- Born: January 9, 1908 Mexia, Texas, United States
- Died: July 2, 1970 (aged 62) Los Angeles, California, United States
- Occupation: Film editor

= William B. Murphy =

American film editor

William B. Murphy (January 9, 1908 – July 2, 1970) was an American film editor who, in the course of a twenty-year career, served as president of American Cinema Editors (ACE) from 1952 to 1955 and was distinguished in 1966 with ACE's Eddie Award for his work on the science fiction film, Fantastic Voyage, which also earned him an Academy Award nomination for Best Editing.

Born in Mexia, a small city in Central Texas' Limestone County, William B. Murphy was 41 when his name first appeared in film credits as co-editor (with Richard Cahoon) of the independently produced 1949 B-western, Massacre River, released by United Artists. The following year, hired by 20th Century Fox, he worked on several of the studio's 1950s "A" productions, including three Clifton Webb vehicles, Mr. Belvedere Rings the Bell, Elopement (both 1951) and Mister Scoutmaster (1953), as well as Howard Hawks' Cary Grant-Ginger Rogers 1952 comedy, Monkey Business, and the 1957 Pat Boone-Shirley Jones musical, April Love. He also proved adept at westerns, editing Powder River (1953), Three Young Texans, The Gambler from Natchez (both 1954), Stranger on Horseback (1955), Mohawk (1956) and The Lonely Man (1957).

Leaving Fox in 1957, he served as editorial supervisor on several film and television projects (The Bachelor Party, Kings Go Forth, The Adventures of Ozzie and Harriet) and, by 1959, returned as a full-time editor in features and TV episodes, with credits on the independent science fiction production, 4D Man, along with at least eight installments of the hit ABC crime drama, The Untouchables.

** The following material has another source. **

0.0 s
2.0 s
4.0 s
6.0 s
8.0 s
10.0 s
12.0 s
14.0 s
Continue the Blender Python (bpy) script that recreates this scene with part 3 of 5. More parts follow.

In his final decade, 1960s, Murphy edited an entry in the series of films tailored for Elvis Presley, Follow That Dream (1962), followed by a psychiatric hospital melodrama, The Caretakers (1963), and the big-budget 1965 spoof, John Goldfarb, Please Come Home. Among his last three features, another top-dollar production, Fantastic Voyage, not only had a much bigger budget than his previous sci-fi assignment, 4D Man, but also proved to be a major moneymaker, ultimately going on to become one of the year's highest-grossing films with Oscar nominations in five technical categories, two of which, Best Art Direction—Color and Best Visual Effects, were selected as winners. Although Murphy lost in the Best Editing category to the Grand Prix team of Fredric Steinkamp, Henry Berman, Stewart Linder and Frank Santillo, his win of ACE's Eddie Award, in addition to the film's other awards and nominations (Hugo, Laurel and the Motion Picture Sound Editors' Golden Reel Award), brought him accolades and professional renown at near-end of his career. His penultimate film, Roger Corman's 1967 recreation of The St. Valentine's Day Massacre, returned to the same milieu he had covered while working on The Untouchables and, concluding his list of credits was Delbert Mann's The Pink Jungle, a tepidly reviewed 1968 comedy-adventure set in a South American jungle.

William B. Murphy died in Los Angeles at the age of 62.